Apparently my father's life changed in 1957, the year I was born. Unfortunately, the turning point in his life wasn't my birth, it was his first visit to a Harlem after-hours club on 122nd Street called Cary's. “It was in the basement of a building,” he told me. “I came with a friend who was known there. They were very careful to see if you had any weapons before they let you in. There was a bar section, and people were sitting and drinking and smoking reefer, which seemed to be the main feature of going to this type of place. I was always a fella out in the street as well as being a working man. So I became acquainted with all the ways people made their livelihood. I met all the hustlers and all the hustles.”
It sounded like dialogue from a Chester Himes novel, except for this man in a garage mechanic's uniform enjoying his macaroni and cheese, this wasn't a hard-boiled narrative but his life or, at least, his version of it. When I asked him about Pete Smith and he told me he was also known as Joe Robinson of the Bronx's Grand Concourse, or Clarence Robinson of Far Rockaway, Queens, I realized that his identity had been as fluid as his job status.
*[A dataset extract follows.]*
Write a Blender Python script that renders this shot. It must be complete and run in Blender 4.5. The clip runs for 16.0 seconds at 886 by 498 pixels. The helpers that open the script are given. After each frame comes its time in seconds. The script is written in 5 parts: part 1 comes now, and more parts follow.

In the years since he and my mother separated, Nelson Elmer had been a merchant seaman, a doorman, a short-order cook, a onetime bar owner (apparently his partner, a woman, shot at him), and a low-level coke dealer. “I sold cocaine because it meant quick, easy money,” he said. “I sold only cocaine. Exclusively. Never marijuana. Never anything else. Cocaine meant fast money. Nice clientele, clean clientele. Selling any other drug, you run into the scum of the earth, and I didn't want to be bothered. With cocaine, you only deal with kings and queens and heads of state. Just worked with blacks, too. Never sold a grain to a white man. Nothing. They were bad news to me, baby, especially when it comes to drugs.